The GPLv2 is somewhat ambiguous on this topic, but the GPLv2 FAQ clarifies the position of the FSF. Under the heading “What is the difference between “mere aggregation” and “combining two modules into one program”?” they state that “If modules are designed to run linked together in a shared address space, that almost surely means combining them into one program.” A similar analysis holds true for the GPLv3 which you can see in the GPL FAQ under the heading “What legal issues come up if I use GPL-incompatible libraries with GPL software?”. In other words, it appears that it is the position of the FSF that since your plug-in was designed to run on top of the Eclipse platform it doesn’t matter if they’re distributed separately: the GPL should not be used for licensing Eclipse plug-ins.

If you or your organization owns all of the copyrights to the plug-in(s) in question, there is one mechanism which may provide a solution to this dilemma. That is to create a license exception which specifically allows linking to EPL-licensed code. However, if you do not own all of the copyrights to your GPL-licensed plug-in or other GPL-licensed libraries used by your plug-in then this issue remains.

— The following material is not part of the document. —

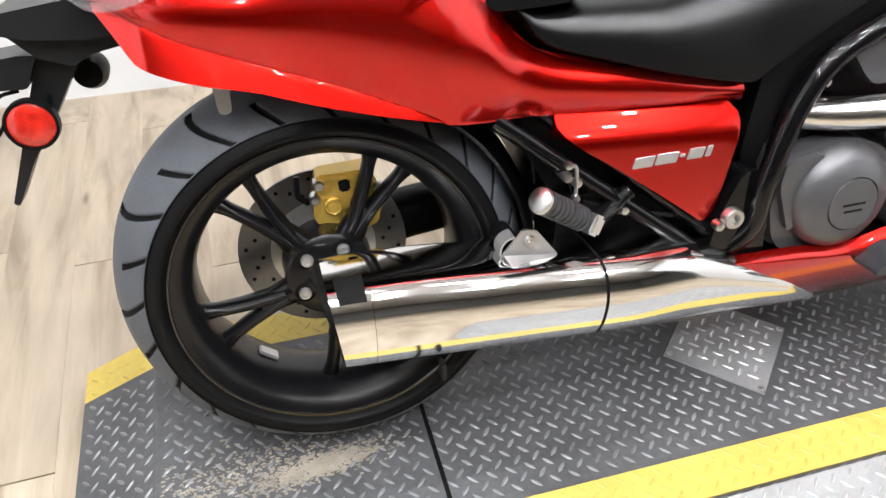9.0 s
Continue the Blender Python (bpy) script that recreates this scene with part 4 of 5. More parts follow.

The FSF’s position is, however, a matter of some debate. It is clear that they prefer that Eclipse plug-ins not be licensed under the GPL. But in the same section of the FAQ they also say that “This is a legal question, which ultimately judges will decide”. It is important that you seek your own competent legal advice if this situation applies to you or your organization.

6. Summary

Choosing to license an Eclipse plug-in under either version of the GPL places important constraints on how you distribute that plug-in. The purpose of this blog post is to provide developers with some general guidance on those constraints and the requirements placed on them to conform with the terms and conditions of both the EPL and the GPL. But this post was not prepared by an attorney nor is it in any way legal advice. Seek the advice of your own attorney.